Ludwig Keller (28 May 1849, in Fritzlar - 9 March 1915, in Berlin) was a German archivist and historian, known for his writings on the Reformation, Anabaptism and Freemasonry.

From 1868 he studied at the universities of Leipzig and Marburg, and in 1874 became an archivist at the state archives in Marburg. During his studies, he was a member of the confraternity Marburger Burschenschaft Germania. Shortly afterwards, he relocated to the state archives in Münster, where from 1881 to 1895 he served as director. From 1895 onward, he worked at the classified state archives in Berlin.
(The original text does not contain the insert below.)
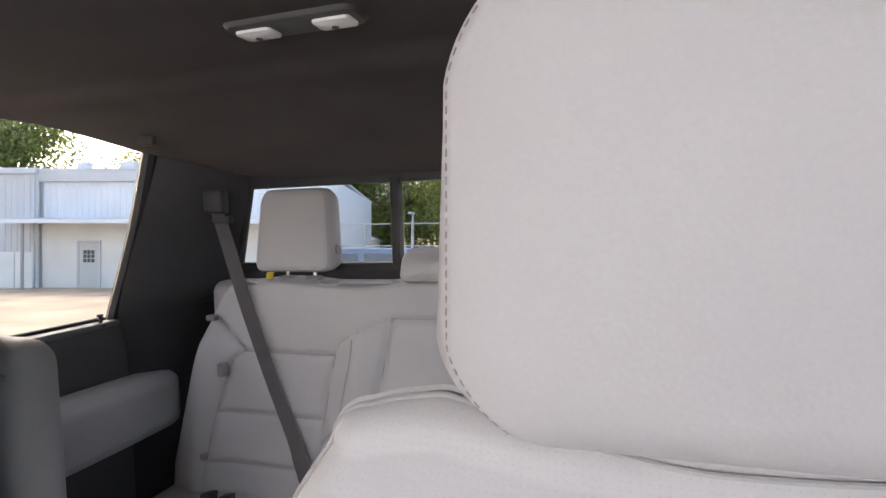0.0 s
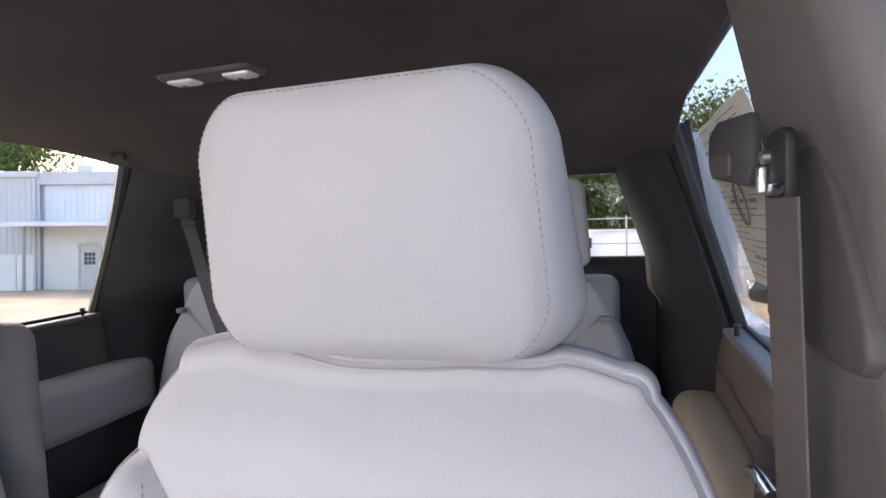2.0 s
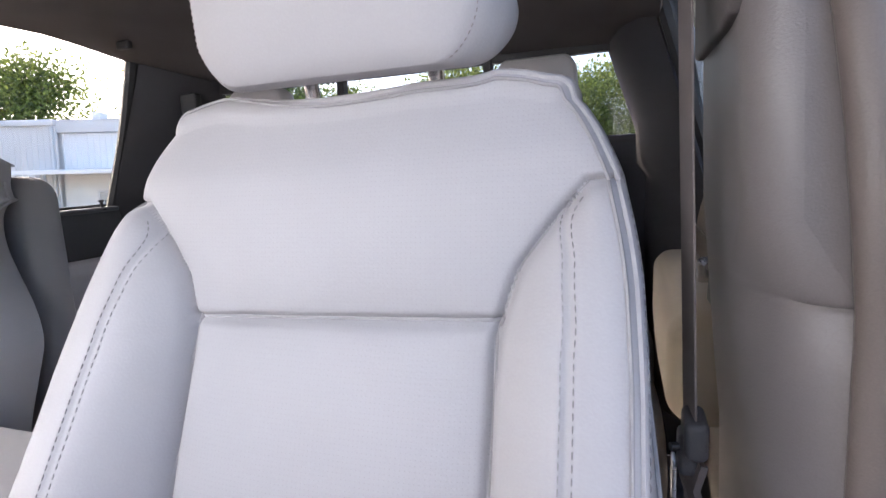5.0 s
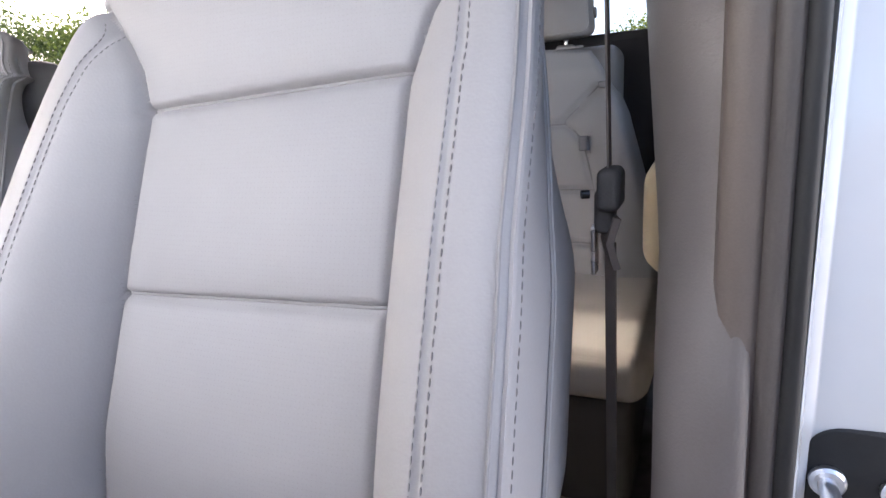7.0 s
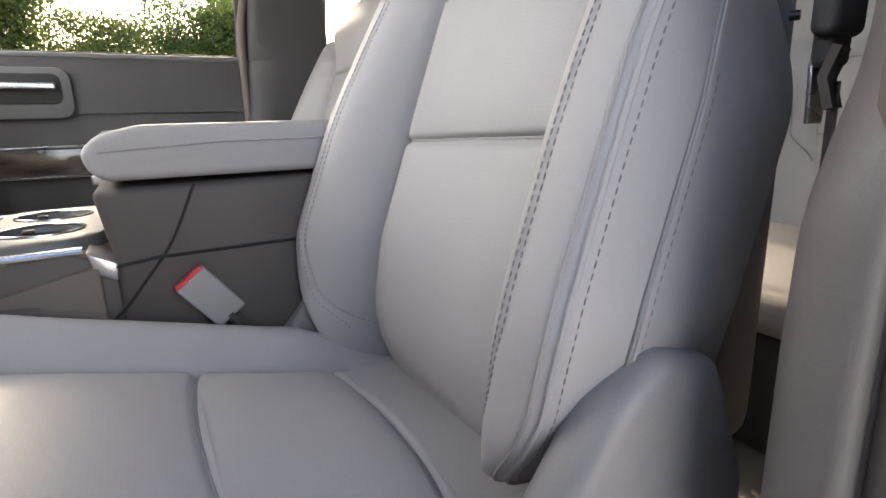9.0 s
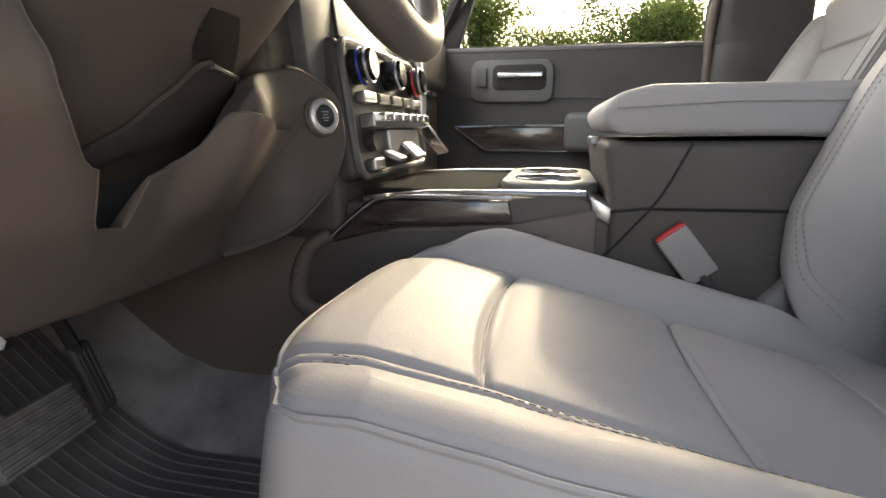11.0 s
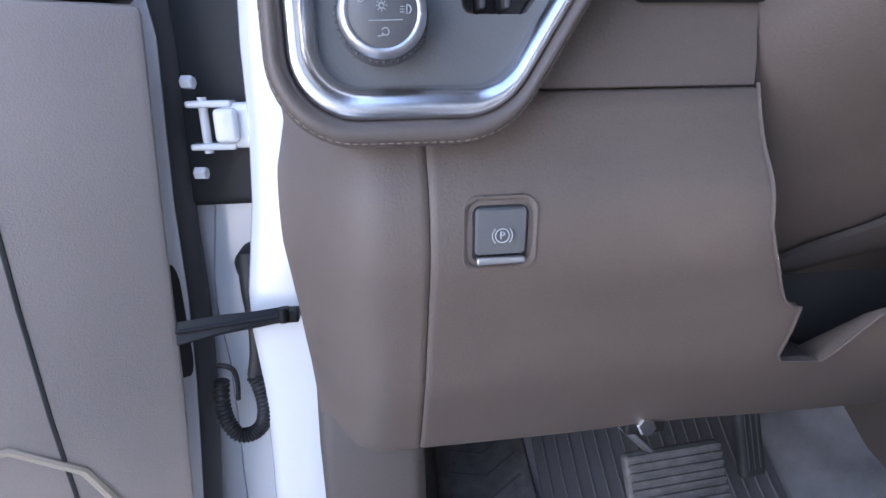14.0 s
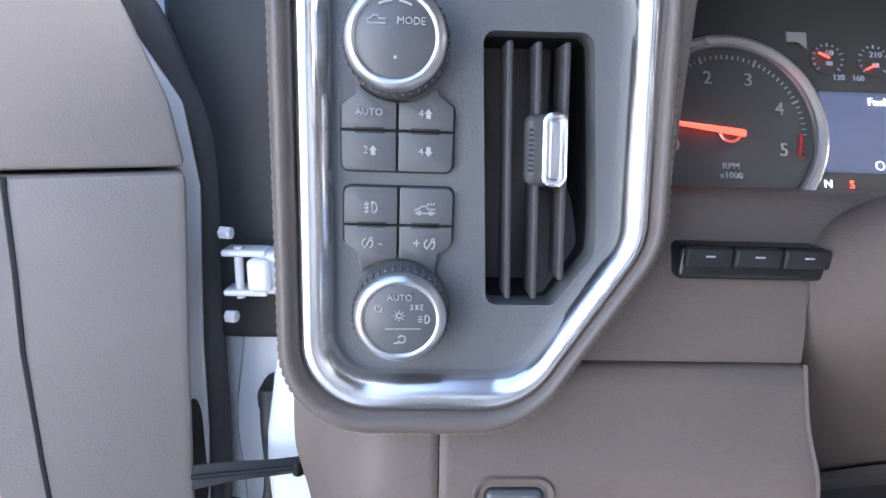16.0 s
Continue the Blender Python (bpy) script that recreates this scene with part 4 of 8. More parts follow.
SY0, SY1, SZ0, SZ1 = -0.420, -0.150, 1.700, 1.905
part("paper", sheet([[on_glass(SY0 + (SY1 - SY0) * i / 10 - 0.06 * (j / 14), SZ0 + (SZ1 - SZ0) * j / 14, 0.003 * math.sin(i * 0.7) * math.sin(j * 0.4)) for j in range(15)] for i in range(11)], 0.0008), PAPER, sheet_thing)
random.seed(4)
for j in range(26):
    z = SZ1 - 0.012 - j * 0.0072
    y = SY0 + 0.012
    while y < SY1 - 0.03:
        w = random.uniform(0.012, 0.045)
        if random.random() < 0.72:
            o = -0.06 * (z - SZ0) / (SZ1 - SZ0)
            part("print_line", mesh([on_glass(y + o, z, 0.0055), on_glass(min(y + w, SY1 - 0.012) + o, z, 0.0055), on_glass(min(y + w, SY1 - 0.012) + o, z + 0.0014 + 0.003 * (j % 9 == 4), 0.0055), on_glass(y + o, z + 0.0014 + 0.003 * (j % 9 == 4), 0.0055)], [(0, 1, 2, 3)]), INK, sheet_thing, flat=True)
        y += w + 0.006
part("print_ring", tube([Vector(on_glass(-0.335 + 0.022 * math.cos(t), 1.800 + 0.026 * math.sin(t), 0.0058)) for t in [i * math.pi / 12 for i in range(24)]], 0.0015, 5, True), INK, sheet_thing)

# ---- front seats ----
CX = -0.430


def lean(p):
    """The seat sits a trifle out of level."""
    return Vector((p[0], p[1], p[2] - (p[0] - CX) * 0.033))


def lean_back(p):
    """The backrest leans sideways as a whole."""
    q = lean(p)
    return Vector((q.x - (p[2] - 1.52) * 0.033, q.y, q.z))


def back_face(z):
    return ease_table(z, (1.02, 1.08, 1.12, 1.17, 1.25, 1.36, 1.52, 1.62, 1.70, 1.76), (0.105, 0.128, 0.146, 0.154, 0.144, 0.110, 0.056, 0.034, 0.004, -0.02), 0.02)


def inner_seam(z):
    return ease_table(z, (1.02, 1.10, 1.30, 1.45, 1.515, 1.560, 1.598, 1.615, 1.630, 1.642), (0.158, 0.148, 0.138, 0.135, 0.134, 0.148, 0.177, 0.193, 0.207, 0.224), 0.006)


def back_half(z):
    return ease_table(z, (1.02, 1.10, 1.14, 1.17, 1.20, 1.25, 1.38, 1.50, 1.57, 1.62, 1.65, 1.675, 1.70), (0.150, 0.172, 0.202, 0.226, 0.240, 0.247, 0.241, 0.230, 0.220, 0.209, 0.199, 0.186, 0.166), 0.012)


def wider(z, sgn):
    """The shoulders are not alike: fuller towards the console, rounder towards the door."""
    if sgn > 0:
        return ease_table(z, (1.42, 1.55, 1.59, 1.63, 1.66, 1.69), (0.0, 0.009, 0.011, 0.014, 0.0195, 0.0205), 0.01)
    return ease_table(z, (1.42, 1.55, 1.59, 1.62, 1.645, 1.67, 1.685, 1.695), (0.0, 0.0065, 0.006, 0.0045, 0.001, -0.003, -0.010, -0.020), 0.006)


def crest(z):
    return ease_table(z, (1.02, 1.12, 1.25, 1.40, 1.52, 1.60, 1.64, 1.70), (0.020, 0.052, 0.062, 0.056, 0.040, 0.018, 0.008, 0.0))


def shoulder(s):
    a = abs(s) if s < 0 else s * 0.965
    dip = -0.012 * (1 - min(1.0, a / 0.150) ** 2.2) if a < 0.150 else 0.0
    if s < 0:
        dip -= ease_table(a, (0.07, 0.13, 0.19), (0.0, 0.0075, 0.0095), 0.01)
    return 1.712 + dip - ease_table(a, (0.0, 0.155, 0.175, 0.190), (0.0, 0.0, 0.003, 0.009), 0.006)


def stitch_line(z):
    """Where the bolster's double row of stitches runs: it springs from the inner seam at both ends."""
    k = ease_table(z, (1.10, 1.14, 1.18, 1.25, 1.45, 1.53, 1.57, 1.600, 1.62), (0.0, 0.10, 0.38, 0.54, 0.55, 0.56, 0.46, 0.04, 0.0), 0.012)
    return inner_seam(z) + k * (back_half(z) - inner_seam(z))


def groove(d, w=0.0036, deep=0.0075):
    return -deep * math.exp(-(d / w) ** 2)


def back_depth(s, z):
    """How far forward the backrest's skin stands at s across and z up."""
    si, half, c = inner_seam(z), back_half(z) + max(0.0, wider(z, s)), crest(z) * (1.35 if s > 0 else 1.0)
    a = abs(s)
    y = back_face(z)
    fade = bump_between(z, 1.70, 1.63)
    if a < si:
        lo, hi = (1.05, 1.364) if z < 1.364 else ((1.364, 1.522) if z < 1.522 else (1.522, 1.72))
        v = min(1.0, (z - lo) / (hi - lo))
        y += fade * 0.010 * max(0.0, 1 - (2 * v - 1) ** 4) * max(0.0, 1 - (a / si) ** 4)
    else:
        k = min(1.0, (a - si) / max(0.02, half - si))
        rise = math.sin(min(1.0, k / 0.62) * math.pi / 2) ** 0.85 if k < 0.62 else 1 - 0.10 * ((k - 0.62) / 0.38) ** 2
        y += fade * c * rise
    y -= (1 - fade) * 0.006 * (a / half) ** 2
    if z < 1.640:
        y += groove(a - si)
        if a < si + 0.004:
            y += groove(z - 1.522) + groove(z - 1.364)
    if 1.12 < z < 1.60:
        y += groove(a - stitch_line(z), 0.0026, 0.0034)
    return y


def corner(bend, du, dv):
    """How far out and down an edge has turned, round in plan where two edges meet."""
    m = max(du, dv)
    if m == 0:
        return 0.0, 0.0, 0.0
    g, f = bend(m)
    q = math.hypot(du, dv)
    return g * du / q, g * dv / q, f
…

In 1897 he was admitted to the Masonic lodge Zur Eintracht und Standhaftigkeit (For unity and steadfastness) in Kassel. In 1899, he joined the Urania zur Unsterblichkeit (Urania for Immortality) lodge in Berlin. He was also Grand Orator of the Royal Grand Lodge of York for Friendship (Großen Landesloge Royale York zur Freundschaft). Within this Grand Lodge he held the position of Supreme Master (Oberster Meiste).
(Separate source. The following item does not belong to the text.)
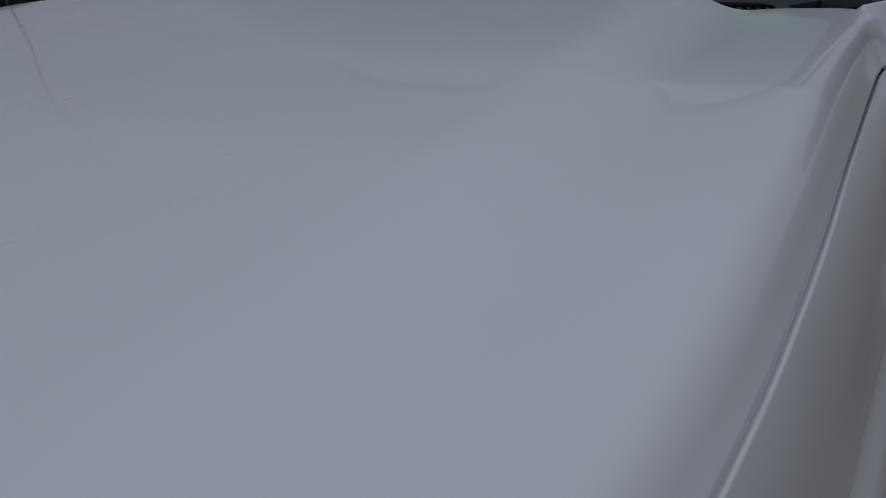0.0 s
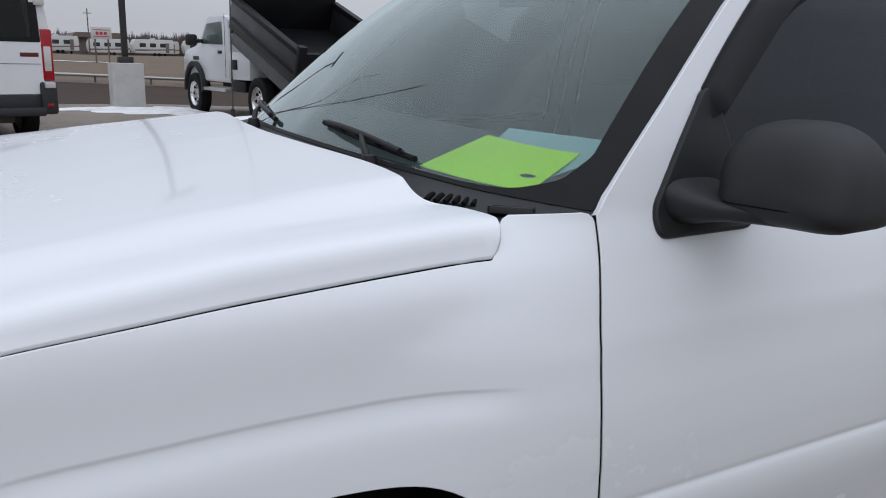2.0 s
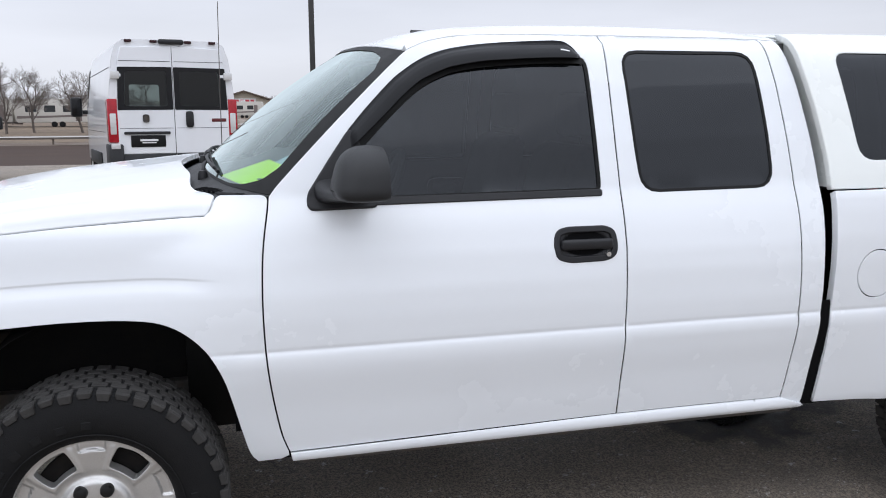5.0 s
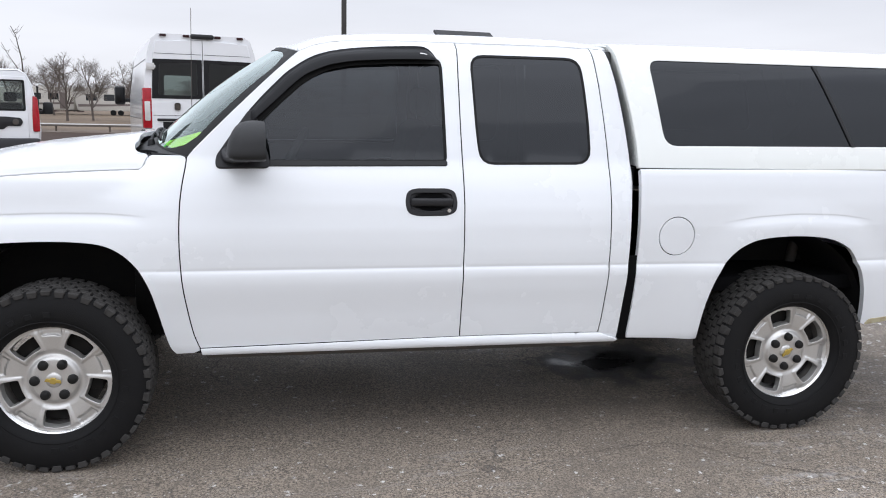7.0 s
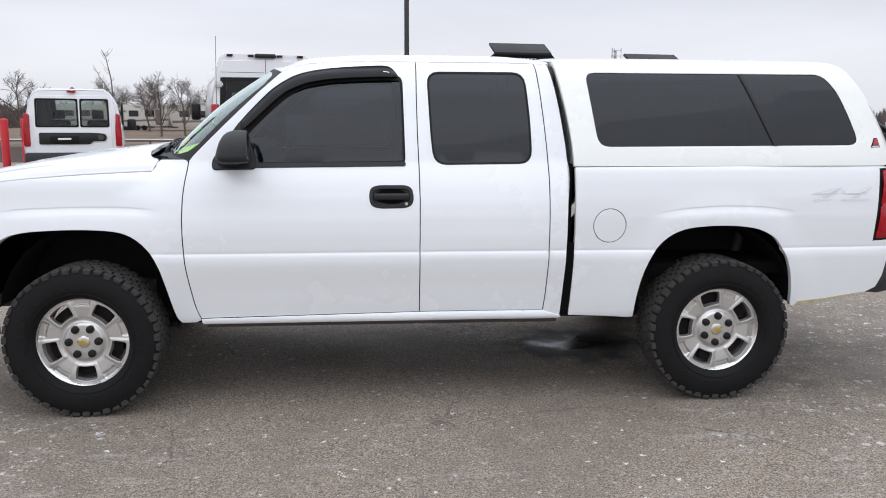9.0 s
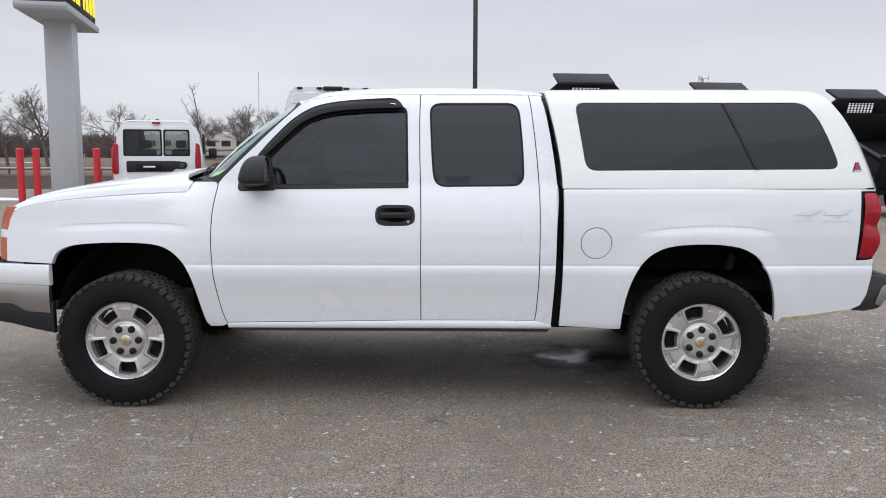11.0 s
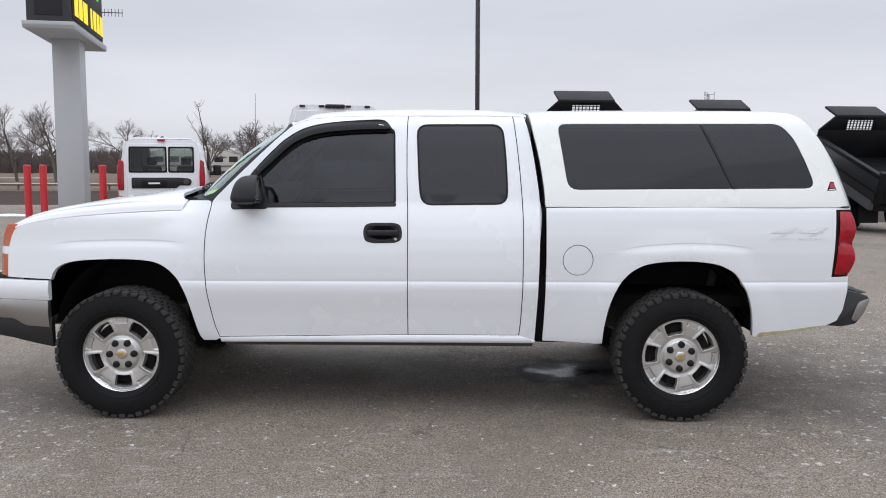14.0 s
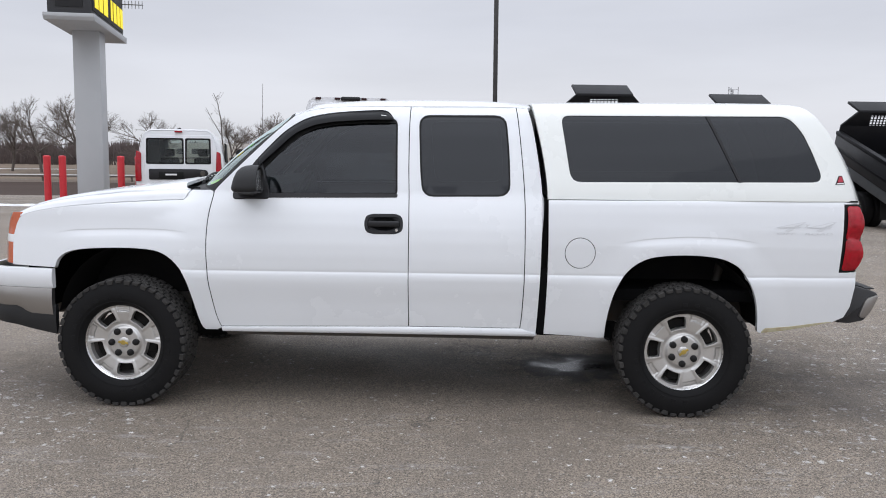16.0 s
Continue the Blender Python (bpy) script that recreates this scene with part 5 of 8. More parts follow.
bumper_band(0.46, 0.650, -0.484, 0.0, -0.006, "bumper_valance", M["rough_plastic"], 0.006, "black plastic valance under the bumper", lower=[(-1.2, 0.545), (-0.80, 0.505), (-0.63, 0.474), (-0.484, 0.452)])

# ---- tail: lamps, tailgate, step bumper ----
for near in (True, False):
    mirror = None if near else YC
    case = part("tail_lamp", sheet(skin(0.004), rounded([(4.613, 0.944), (4.722, 0.948), (4.740, 1.15), (4.742, 1.370), (4.634, 1.374)], [0.004, 0.01, 0.004, 0.02, 0.03]), (0, -1, 0), step=0.03, thick=0.06, mirror=mirror), M["seal"], truck, "red tail lamp in a black surround")

    def lens_f(x, z):
        b = 0.018 * np.sin(np.pi * np.clip((z - 1.155) / 0.21, 0, 1)) + 0.020 * np.sin(np.pi * np.clip((z - 0.955) / 0.20, 0, 1)) ** 0.7
        k = ease((x - 4.62) / 0.05)
        return np.stack([x + b * 0.8 * ease((x - 4.68) / 0.06), side(x, z) - 0.001 - b * k + 0.9 * np.clip(x - 4.715, 0, 1) ** 1.3, z], 1)

    for poly in ([(4.647, 1.153), (4.734, 1.150), (4.744, 1.25), (4.730, 1.360), (4.655, 1.362)], [(4.632, 0.956), (4.716, 0.958), (4.742, 1.06), (4.734, 1.148), (4.646, 1.151)]):
        part("lens", sheet(lens_f, rounded(poly, 0.015), (0, -1, 0), step=0.018, thick=0.05, lip=0.003, mirror=mirror), M["red_lens"], case, "glossy red lens")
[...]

He was the founder and chairman of the Comenius-Gesellschaft zur Pflege der Wissenschaft und der Volksbildung (Comenius Society for the Advancement of Science and Popular Education). He was the author of numerous biographies in the Allgemeine Deutsche Biographie.

== Selected works ==
- Geschichte der Wiedertäufer und ihres Reichs zu Münster, 1880 - History of the Anabaptists and their empire in Münster.
- Die Gegenreformation in Westfalen und am Niederrhein, 1881 - The Counter-Reformation in Westphalia and the Lower Rhine.
- Ein Apostle der Wiedertäufer, 1882 - An apostle of the Anabaptists.
- Die Reformation und die älteren Reformparteien : in ihrem Zusammenhange dargestellt, 1885 - The Reformation and the older reform parties.
- Die Waldenser und die deutschen Bibelübersetzungen, 1886 - The Waldensian and German translations of the Bible.
- Zur Geschichte der altevangelischen Gemeinden : Vortrag, 1887 - On the history of old Evangelical municipalities.
- Johann von Staupitz und die Anfänge der Reformation, 1888 - Johann von Staupitz and the beginnings of the Reformation.
- Die Idee der Humanität und die Comenius-Gesellschaft, 1907 - The concept of humanity and the Comenius Society.
- Die geistigen Grundlagen der Freimaurerei und das öffentliche Leben, 1911 - The intellectual foundations of Freemasonry and public life.
- Die freimaurerei : Eine Einführung in ihre Anschauungswelt und ihre Geschichte, 1914 - Freemasonry: an introduction to its intuitive world and history.

==Bibliography==
- Wolfgang Heller: Keller, Ludwig. In: Biographisch-Bibliographisches Kirchenlexikon (BBKL). Volume 3, Bautz, Herzberg 1992, ISBN 3-88309-035-2, Sp. 1312–1314.
- Eugen Lennhoff, Oskar Posner, Dieter A. Binder: Internationales Freimaurer Lexikon. Erweiterte Auflage. Herbig, München 2007, ISBN 978-3-7766-5007-5, p. 460 ss.
- Hans Martin Schaller: Keller, Ludwig. In: Neue Deutsche Biographie (NDB). Volume 11, Duncker & Humblot, Berlin 1977, ISBN 3-428-00192-3, p. 463 (Digital copy).